Lee Goldberg writes regularly on A Writer's Life
I finished writing my latest MONK novel the other day and I felt like lazing around. I've had a lot on my mind lately and after writing a book I didn't feel much like reading one. So I vegged out on television...some new, some old.
The BATTLESTAR episode was, astonishingly, one hour of pure exposition...mightily well-written, grandiose and flowery exposition, but exposition all the same....the dreaded "Irving the Explainer" taken to new, galactic heights by three Cylon-the-Explainers.
Only a serialized series on it's last episode or two that doesn't give a damn anymore about drawing new viewers would dare film an episode like that and call it entertainment (though Marc Bernardin at Entertainment Weekly thought it was so "revelatory" that it "melted my Goddamn face off.")
The TERMINATOR episode was merely dull and totally uninvolving, relying heavily on the over-used trick of having the hero (or in this case, heroine) talk to an imaginary character. Alan Ball should be shot for doing it so effectively on SIX FEET UNDER because now every TV series has to do it. Nobody seems to have noticed that it became a cliche three years ago and is now slipping into unintentional parody. At least the folks on GREY'S ANATOMY have raised the stakes by having the heroine fuck the character who isn't there...oh, wait, I take it back, GALACTICA did that two seasons ago when it still had a sense of humor to go along with all of its dread and misery. The folks at TERMINATOR have forgotten what made the TERMINATOR movies so much fun...and have gotten mired in dreary angst...probably because angst is cheaper to shoot than Terminators destroying things. The John Connor character has become a morose, whiny, Excedrin headache come-to-life...but the two lady Terminators? They're great.

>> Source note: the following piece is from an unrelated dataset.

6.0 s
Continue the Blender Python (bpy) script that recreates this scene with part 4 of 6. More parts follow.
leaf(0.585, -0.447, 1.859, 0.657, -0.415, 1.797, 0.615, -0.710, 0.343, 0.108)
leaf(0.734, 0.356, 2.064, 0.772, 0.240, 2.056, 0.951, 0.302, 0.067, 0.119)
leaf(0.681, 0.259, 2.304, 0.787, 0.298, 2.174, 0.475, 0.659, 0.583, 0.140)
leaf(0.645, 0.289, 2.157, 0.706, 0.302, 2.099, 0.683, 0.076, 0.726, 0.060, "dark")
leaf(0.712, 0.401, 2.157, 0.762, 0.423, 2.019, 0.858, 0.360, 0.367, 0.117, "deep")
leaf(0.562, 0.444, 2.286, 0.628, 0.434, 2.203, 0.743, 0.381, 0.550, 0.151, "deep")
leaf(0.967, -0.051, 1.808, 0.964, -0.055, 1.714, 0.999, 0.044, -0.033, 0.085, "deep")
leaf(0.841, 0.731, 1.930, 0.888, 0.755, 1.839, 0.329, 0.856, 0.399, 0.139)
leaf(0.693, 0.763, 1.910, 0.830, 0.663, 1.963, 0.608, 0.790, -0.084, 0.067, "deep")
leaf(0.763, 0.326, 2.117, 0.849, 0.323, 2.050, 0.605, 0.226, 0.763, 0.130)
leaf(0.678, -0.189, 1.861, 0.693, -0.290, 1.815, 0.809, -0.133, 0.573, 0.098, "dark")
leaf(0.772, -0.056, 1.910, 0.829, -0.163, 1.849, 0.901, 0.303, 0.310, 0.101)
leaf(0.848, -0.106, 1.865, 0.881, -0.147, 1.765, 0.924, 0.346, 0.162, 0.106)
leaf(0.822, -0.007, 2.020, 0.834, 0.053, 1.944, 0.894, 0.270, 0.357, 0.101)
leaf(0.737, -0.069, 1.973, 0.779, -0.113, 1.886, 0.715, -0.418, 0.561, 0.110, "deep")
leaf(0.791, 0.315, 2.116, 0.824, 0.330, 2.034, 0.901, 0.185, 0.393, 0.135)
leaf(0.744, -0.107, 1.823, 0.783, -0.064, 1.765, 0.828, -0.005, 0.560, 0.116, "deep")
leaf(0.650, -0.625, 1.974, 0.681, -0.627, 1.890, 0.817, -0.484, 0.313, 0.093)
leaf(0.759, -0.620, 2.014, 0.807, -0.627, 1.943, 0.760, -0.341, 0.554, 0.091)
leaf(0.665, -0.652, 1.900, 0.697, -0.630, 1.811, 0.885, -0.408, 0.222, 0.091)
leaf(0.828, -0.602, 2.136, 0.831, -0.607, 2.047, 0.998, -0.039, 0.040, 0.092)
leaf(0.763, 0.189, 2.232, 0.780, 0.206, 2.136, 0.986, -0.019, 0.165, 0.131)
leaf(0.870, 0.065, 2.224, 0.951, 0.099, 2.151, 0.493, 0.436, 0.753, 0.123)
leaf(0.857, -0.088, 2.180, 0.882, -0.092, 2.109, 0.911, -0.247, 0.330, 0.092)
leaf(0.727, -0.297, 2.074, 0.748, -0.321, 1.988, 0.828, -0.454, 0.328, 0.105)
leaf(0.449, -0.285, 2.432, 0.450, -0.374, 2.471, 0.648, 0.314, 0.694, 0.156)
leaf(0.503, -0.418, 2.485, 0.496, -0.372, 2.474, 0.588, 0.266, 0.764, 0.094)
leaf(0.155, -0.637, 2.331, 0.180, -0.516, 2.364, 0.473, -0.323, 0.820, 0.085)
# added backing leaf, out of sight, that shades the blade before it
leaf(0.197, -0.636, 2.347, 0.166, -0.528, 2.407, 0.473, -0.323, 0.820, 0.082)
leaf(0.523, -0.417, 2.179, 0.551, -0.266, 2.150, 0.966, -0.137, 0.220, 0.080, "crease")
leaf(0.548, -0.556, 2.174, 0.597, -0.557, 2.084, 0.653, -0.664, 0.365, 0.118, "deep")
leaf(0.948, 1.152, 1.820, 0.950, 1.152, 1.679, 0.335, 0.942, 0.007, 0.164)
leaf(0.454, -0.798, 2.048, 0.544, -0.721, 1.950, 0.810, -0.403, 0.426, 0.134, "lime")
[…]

The "old" TV that I watched was a private eye marathon that I staged for myself with episodes of HARRY O starring David Janssen, THE OUTSIDER starring Darren McGavin and THE ROCKFORD FILES starring James Garner.
Janssen is a pleasure to watch as beach-bum Harry Orwell, riding around San Diego on the bus, tie loose around his collar, a permanently pained expression on his tan, lined face. What a terrific character. Both Rockford and Ross were tougher than they looked, but not Harry. He wasn't tough at all. Just bone-tired and lonely...and too caring for his own good. He couldn't even run after a bad guy or a damsel in distress, not with that damn bullet permanently stuck in his aching back. What other private eye but Harry would turn down a willing Linda Evans by saying "I can't make love unless I'm in love...just a little." Ross and Rockford would have bedded her in a second...out of desperation and opportunity if nothing else. Not Harry.
Sure, the plotting in HARRY O was often lousy, but the show captured, better than any other before or since, the pure pleasur of reading a great PI novel. The show wasn't as complex as a Ross MacDonald or even John D. MacDonald novel, but it aimed for that kind of emotional and psychological complexity...even when it pandered with a drooling psychokiller plot (starting with it's pilot, "Smile Jenny, You're Dead").
I love (or, I should say, loved) GALACTICA and TERMINATOR...but Captain Adama and Starbuck, Sarah Connor and John Connor....in the end, they aren't memorable characters. They feel like writerly constructs. Pain masquerading as character. They don't live and breath the way Lt. Columbo, Tony Soprano, Archie Bunker, Adrian Monk, Al Swearingen, Mr. Spock, Mary Richards, Matt Dillon, George Costanza, or even Dexter Morgan do, to name a few. Because despite all of the dark, angst-ridden conflicts that the writers have created for them, the characters on GALACTICA and TERMINATOR are incessantly one-note:Miserable. And too often than not, they leave the viewer feeling the same way.